Data shown:
☆ ☆ ☆ ☆

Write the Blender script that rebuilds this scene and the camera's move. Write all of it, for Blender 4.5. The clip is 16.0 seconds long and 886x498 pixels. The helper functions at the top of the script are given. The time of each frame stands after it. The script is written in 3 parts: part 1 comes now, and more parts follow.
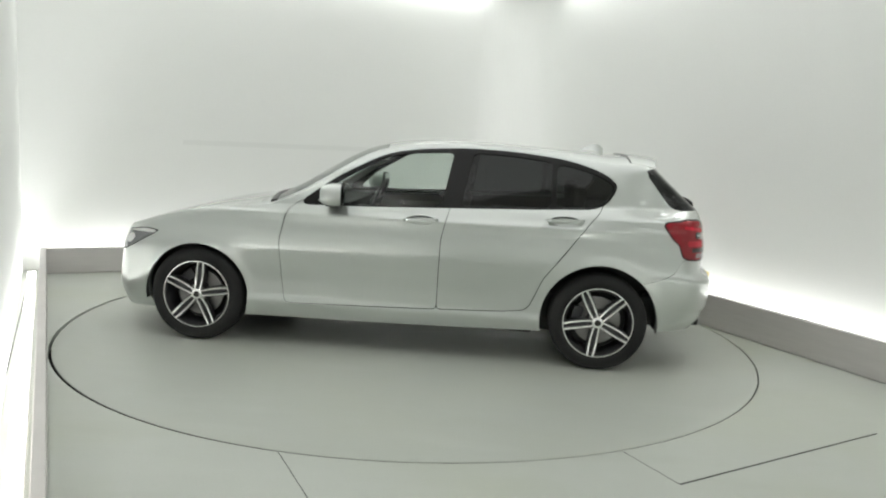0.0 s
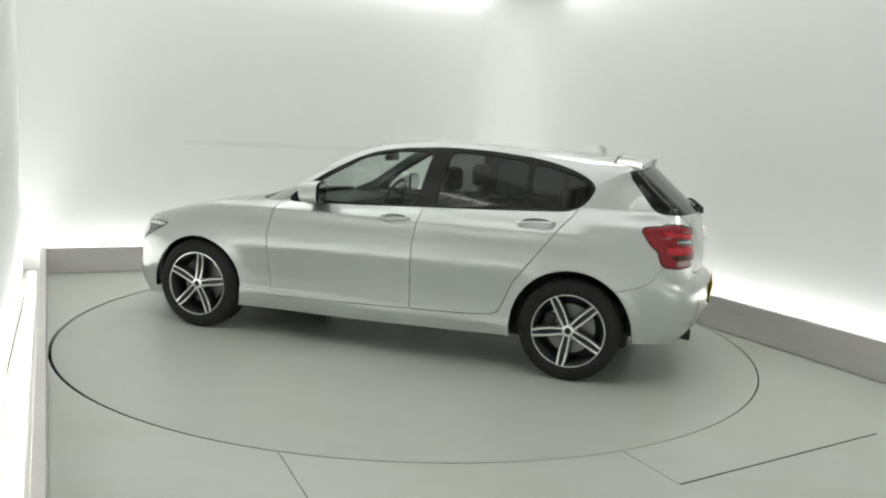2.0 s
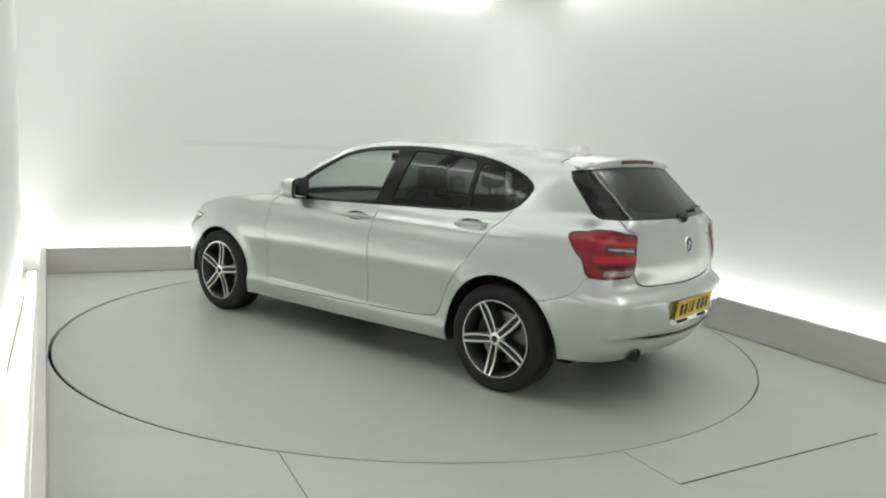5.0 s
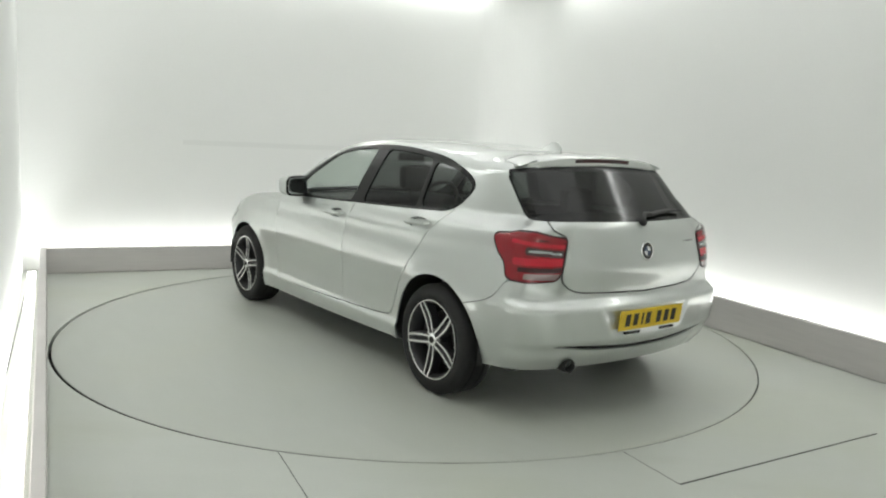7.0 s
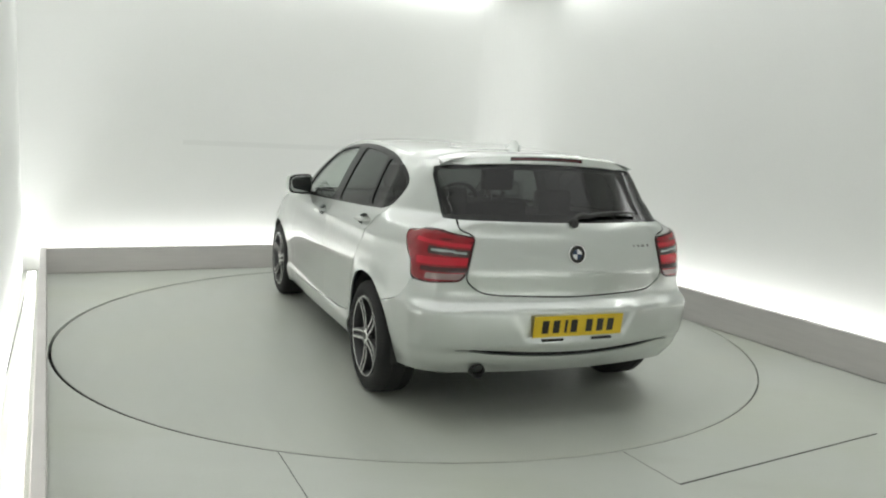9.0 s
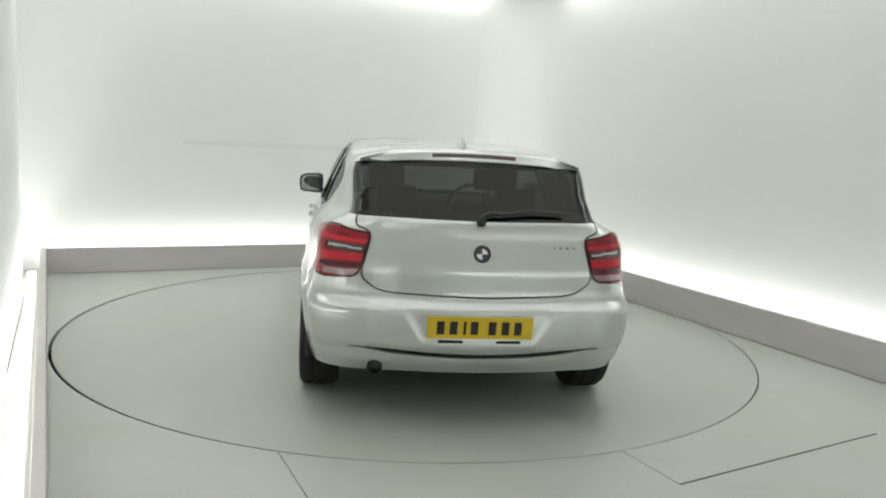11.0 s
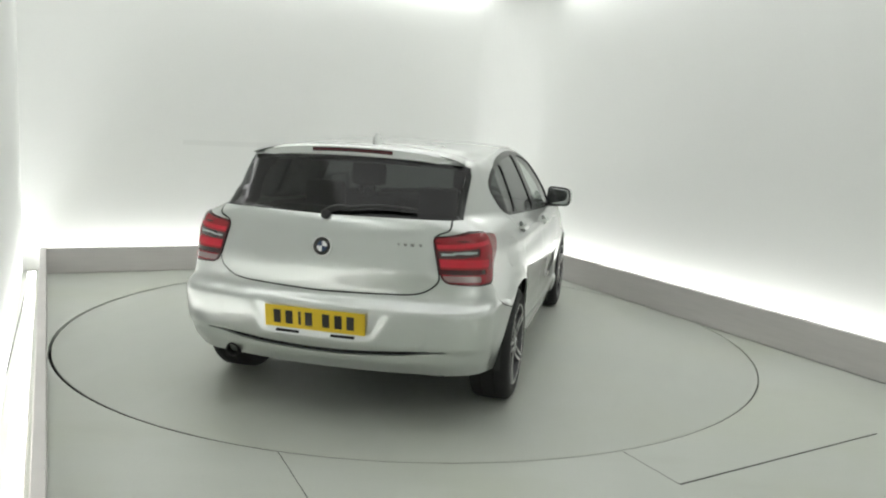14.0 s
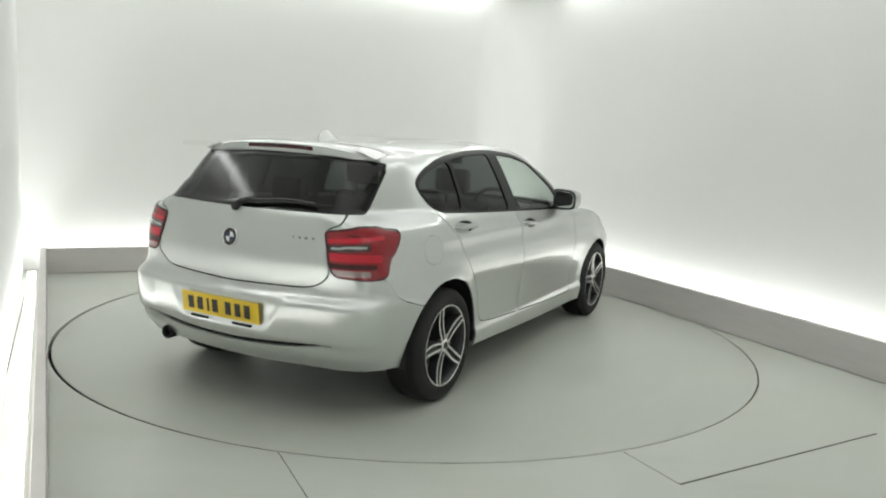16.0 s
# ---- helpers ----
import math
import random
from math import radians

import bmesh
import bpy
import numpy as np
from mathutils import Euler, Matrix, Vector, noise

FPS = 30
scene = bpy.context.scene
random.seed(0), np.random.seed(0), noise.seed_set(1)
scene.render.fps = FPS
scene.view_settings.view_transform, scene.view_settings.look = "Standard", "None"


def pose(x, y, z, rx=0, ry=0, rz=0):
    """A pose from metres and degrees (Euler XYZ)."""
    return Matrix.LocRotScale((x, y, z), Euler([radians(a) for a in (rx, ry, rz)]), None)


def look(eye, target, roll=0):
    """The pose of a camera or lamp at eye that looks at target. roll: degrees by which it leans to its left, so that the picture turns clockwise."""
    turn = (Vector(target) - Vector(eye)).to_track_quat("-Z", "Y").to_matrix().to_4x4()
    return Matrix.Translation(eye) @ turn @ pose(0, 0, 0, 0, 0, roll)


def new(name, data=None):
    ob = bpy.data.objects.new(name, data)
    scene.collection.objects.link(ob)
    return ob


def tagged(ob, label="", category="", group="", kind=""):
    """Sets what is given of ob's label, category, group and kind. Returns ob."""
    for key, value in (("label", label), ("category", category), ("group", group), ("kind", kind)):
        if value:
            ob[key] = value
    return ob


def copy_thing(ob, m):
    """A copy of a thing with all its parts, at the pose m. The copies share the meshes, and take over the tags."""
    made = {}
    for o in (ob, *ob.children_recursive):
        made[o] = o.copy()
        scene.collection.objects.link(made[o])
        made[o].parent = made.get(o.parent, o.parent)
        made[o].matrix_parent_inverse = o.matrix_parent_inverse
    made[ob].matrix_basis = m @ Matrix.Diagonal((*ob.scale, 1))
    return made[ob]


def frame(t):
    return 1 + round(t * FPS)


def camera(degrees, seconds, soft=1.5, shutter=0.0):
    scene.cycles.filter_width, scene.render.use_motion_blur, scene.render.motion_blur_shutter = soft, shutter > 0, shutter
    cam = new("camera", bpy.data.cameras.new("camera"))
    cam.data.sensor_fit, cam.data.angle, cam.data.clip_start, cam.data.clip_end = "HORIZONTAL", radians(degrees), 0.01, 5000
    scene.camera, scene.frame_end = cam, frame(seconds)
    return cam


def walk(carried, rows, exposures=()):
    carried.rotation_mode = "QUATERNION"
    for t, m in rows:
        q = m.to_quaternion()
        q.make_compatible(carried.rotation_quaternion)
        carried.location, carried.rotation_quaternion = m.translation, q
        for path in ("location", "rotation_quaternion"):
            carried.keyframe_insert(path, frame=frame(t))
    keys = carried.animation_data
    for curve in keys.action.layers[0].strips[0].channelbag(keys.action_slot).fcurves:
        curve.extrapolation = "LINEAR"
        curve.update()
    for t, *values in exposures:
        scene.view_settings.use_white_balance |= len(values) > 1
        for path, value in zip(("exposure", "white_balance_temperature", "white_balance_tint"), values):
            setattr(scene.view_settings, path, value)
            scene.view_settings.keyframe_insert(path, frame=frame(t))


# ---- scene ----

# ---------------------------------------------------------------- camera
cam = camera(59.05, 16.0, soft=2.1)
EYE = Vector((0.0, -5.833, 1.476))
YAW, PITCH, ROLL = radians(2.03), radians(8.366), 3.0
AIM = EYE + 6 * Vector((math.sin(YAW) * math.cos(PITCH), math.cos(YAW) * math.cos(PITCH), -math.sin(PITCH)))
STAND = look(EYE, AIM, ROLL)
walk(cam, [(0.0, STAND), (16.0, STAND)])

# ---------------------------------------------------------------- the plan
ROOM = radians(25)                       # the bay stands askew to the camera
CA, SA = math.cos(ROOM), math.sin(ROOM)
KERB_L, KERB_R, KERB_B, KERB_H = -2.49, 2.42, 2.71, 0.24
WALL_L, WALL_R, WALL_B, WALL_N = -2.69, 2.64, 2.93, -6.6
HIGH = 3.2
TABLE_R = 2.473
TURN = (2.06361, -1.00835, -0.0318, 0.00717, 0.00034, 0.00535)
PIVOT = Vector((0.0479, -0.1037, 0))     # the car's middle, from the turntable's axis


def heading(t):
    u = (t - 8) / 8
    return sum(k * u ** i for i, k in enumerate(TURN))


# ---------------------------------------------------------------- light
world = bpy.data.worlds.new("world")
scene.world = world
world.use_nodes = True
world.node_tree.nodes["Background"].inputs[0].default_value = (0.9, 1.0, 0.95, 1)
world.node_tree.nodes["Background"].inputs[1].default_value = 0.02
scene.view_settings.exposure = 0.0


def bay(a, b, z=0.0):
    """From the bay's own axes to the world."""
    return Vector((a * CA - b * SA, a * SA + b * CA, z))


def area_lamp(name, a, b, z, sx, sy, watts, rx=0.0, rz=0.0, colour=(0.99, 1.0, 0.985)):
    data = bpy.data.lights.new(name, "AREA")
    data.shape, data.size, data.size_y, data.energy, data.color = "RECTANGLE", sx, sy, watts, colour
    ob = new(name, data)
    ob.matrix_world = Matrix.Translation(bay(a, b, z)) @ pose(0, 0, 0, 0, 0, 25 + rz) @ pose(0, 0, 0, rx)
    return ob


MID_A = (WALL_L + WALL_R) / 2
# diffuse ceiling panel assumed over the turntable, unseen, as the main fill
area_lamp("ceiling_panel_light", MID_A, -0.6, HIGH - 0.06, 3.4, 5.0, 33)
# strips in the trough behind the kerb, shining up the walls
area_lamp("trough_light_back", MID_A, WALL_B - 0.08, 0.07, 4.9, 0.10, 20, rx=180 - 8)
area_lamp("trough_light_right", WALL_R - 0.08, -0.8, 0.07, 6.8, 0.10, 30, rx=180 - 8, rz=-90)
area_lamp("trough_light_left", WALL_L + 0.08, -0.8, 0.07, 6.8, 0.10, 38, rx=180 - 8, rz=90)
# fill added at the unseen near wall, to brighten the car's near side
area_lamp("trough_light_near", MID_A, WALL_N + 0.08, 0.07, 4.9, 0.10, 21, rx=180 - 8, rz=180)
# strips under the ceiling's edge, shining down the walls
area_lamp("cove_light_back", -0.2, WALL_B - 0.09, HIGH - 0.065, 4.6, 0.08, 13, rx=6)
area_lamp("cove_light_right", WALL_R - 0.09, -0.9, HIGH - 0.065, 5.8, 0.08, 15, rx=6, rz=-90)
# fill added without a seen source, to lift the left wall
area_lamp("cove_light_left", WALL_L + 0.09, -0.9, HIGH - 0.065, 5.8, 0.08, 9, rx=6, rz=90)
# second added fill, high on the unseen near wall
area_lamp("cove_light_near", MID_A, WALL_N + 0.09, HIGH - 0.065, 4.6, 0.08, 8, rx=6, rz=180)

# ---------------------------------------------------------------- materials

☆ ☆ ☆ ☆

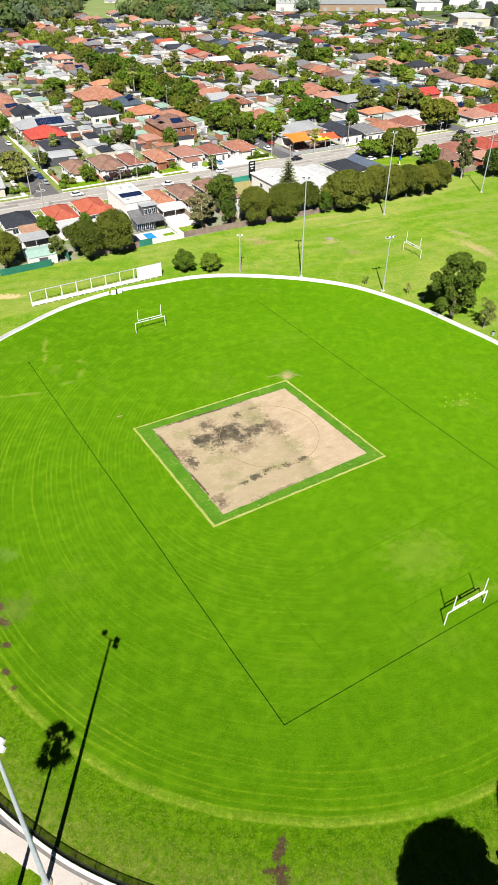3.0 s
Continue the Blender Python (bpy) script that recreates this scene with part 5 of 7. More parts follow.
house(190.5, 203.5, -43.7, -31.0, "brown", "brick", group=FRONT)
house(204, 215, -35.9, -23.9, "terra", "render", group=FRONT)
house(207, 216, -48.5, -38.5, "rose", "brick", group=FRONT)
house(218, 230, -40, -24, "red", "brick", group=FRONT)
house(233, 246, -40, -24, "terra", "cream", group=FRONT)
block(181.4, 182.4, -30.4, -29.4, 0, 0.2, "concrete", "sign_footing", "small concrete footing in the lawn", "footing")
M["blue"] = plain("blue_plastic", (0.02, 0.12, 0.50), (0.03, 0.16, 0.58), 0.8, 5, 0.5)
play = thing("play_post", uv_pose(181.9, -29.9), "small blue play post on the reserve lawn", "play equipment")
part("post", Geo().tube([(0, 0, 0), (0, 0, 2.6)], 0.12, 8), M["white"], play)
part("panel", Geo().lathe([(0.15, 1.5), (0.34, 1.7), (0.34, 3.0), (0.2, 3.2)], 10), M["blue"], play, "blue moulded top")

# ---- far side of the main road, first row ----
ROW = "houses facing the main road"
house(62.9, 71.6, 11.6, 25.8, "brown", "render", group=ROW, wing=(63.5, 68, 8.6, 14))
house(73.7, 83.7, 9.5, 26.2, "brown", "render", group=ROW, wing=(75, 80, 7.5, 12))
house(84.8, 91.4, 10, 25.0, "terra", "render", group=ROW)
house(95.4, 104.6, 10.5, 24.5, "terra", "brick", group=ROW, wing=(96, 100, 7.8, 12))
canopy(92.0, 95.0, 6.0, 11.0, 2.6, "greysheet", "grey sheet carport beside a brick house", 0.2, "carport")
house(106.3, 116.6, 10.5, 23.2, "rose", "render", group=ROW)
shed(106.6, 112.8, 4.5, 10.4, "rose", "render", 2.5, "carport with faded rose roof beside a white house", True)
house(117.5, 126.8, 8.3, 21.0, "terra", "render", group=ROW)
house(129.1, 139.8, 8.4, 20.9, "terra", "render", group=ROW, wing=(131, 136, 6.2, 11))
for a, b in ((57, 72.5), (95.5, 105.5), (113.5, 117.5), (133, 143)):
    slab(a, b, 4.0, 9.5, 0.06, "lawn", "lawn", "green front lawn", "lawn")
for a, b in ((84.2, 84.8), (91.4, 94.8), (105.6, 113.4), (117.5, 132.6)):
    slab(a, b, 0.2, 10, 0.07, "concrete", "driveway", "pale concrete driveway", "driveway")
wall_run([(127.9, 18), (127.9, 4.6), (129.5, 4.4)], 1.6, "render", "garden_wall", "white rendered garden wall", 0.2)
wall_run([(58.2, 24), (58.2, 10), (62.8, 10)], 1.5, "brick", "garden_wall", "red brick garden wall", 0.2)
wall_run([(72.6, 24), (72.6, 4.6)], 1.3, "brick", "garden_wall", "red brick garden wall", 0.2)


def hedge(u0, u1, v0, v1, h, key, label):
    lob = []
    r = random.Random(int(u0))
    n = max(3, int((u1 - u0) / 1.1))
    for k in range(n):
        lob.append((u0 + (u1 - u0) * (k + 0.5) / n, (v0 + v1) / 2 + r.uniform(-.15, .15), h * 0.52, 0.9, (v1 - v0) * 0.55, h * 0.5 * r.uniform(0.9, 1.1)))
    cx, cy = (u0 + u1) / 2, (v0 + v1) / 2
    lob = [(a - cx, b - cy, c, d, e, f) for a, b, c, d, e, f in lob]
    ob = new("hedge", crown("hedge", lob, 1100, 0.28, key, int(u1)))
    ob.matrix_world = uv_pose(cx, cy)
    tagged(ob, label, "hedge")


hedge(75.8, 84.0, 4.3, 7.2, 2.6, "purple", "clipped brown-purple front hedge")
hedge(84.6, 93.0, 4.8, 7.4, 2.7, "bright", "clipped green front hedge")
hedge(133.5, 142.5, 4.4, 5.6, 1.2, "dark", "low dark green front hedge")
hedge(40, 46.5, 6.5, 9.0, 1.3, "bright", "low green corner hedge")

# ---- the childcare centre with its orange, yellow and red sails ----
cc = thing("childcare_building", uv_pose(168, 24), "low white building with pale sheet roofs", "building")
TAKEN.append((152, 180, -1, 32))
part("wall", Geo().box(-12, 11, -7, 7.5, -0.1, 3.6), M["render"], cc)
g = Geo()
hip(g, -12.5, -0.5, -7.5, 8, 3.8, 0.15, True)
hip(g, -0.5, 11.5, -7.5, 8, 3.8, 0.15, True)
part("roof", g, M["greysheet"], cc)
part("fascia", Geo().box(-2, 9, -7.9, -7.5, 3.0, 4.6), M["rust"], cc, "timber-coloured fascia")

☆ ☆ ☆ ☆

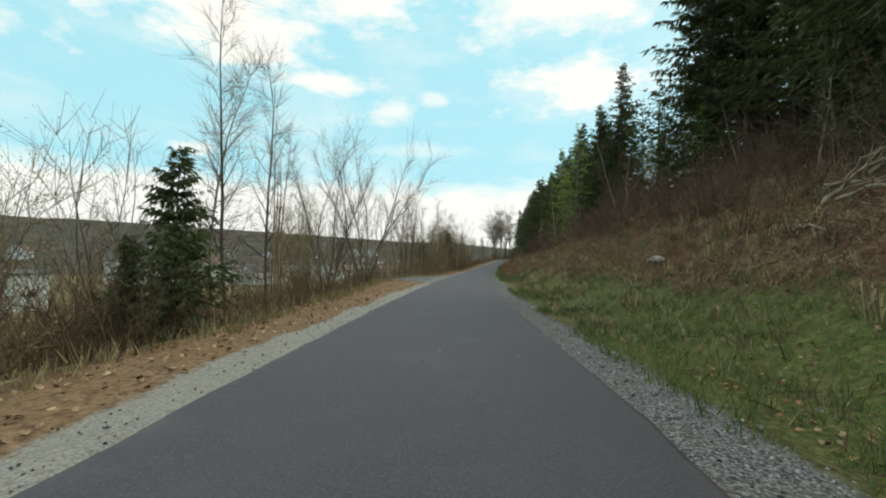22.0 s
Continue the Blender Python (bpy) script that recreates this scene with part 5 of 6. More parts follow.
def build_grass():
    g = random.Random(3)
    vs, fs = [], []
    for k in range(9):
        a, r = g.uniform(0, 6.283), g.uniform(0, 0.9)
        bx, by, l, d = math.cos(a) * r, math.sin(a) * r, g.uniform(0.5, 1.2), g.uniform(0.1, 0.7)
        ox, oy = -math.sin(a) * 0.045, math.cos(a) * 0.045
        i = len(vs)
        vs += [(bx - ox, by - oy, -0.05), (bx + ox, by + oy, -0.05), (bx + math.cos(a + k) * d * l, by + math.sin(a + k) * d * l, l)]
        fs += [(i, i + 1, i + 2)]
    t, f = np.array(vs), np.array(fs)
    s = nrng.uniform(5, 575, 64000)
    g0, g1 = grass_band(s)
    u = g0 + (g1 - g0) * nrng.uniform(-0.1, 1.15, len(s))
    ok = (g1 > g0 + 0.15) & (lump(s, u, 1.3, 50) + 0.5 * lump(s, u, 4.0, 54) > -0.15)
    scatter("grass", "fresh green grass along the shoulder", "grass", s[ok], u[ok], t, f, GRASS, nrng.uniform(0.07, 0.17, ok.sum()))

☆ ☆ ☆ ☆

Exercise instructions:
In the listing above, find the line with "Write the Blender" and the line with "what is given". Set down exactly those lines and everything between them, skipping pictures.

Finished task:
Write the Blender script that rebuilds this scene and the camera's move. Write all of it, for Blender 4.5. The clip is 16.0 seconds long and 886x498 pixels. The helper functions at the top of the script are given. The time of each frame stands after it. The script is written in 3 parts: part 1 comes now, and more parts follow.
0.0 s
2.0 s
5.0 s
7.0 s
9.0 s
11.0 s
14.0 s
16.0 s
# ---- helpers ----
import math
import random
from math import radians

import bmesh
import bpy
import numpy as np
from mathutils import Euler, Matrix, Vector, noise

FPS = 30
scene = bpy.context.scene
random.seed(0), np.random.seed(0), noise.seed_set(1)
scene.render.fps = FPS
scene.view_settings.view_transform, scene.view_settings.look = "Standard", "None"


def pose(x, y, z, rx=0, ry=0, rz=0):
    """A pose from metres and degrees (Euler XYZ)."""
    return Matrix.LocRotScale((x, y, z), Euler([radians(a) for a in (rx, ry, rz)]), None)


def look(eye, target, roll=0):
    """The pose of a camera or lamp at eye that looks at target. roll: degrees by which it leans to its left, so that the picture turns clockwise."""
    turn = (Vector(target) - Vector(eye)).to_track_quat("-Z", "Y").to_matrix().to_4x4()
    return Matrix.Translation(eye) @ turn @ pose(0, 0, 0, 0, 0, roll)


def new(name, data=None):
    ob = bpy.data.objects.new(name, data)
    scene.collection.objects.link(ob)
    return ob


def tagged(ob, label="", category="", group="", kind=""):
    """Sets what is given of ob's label, category, group and kind. Returns ob."""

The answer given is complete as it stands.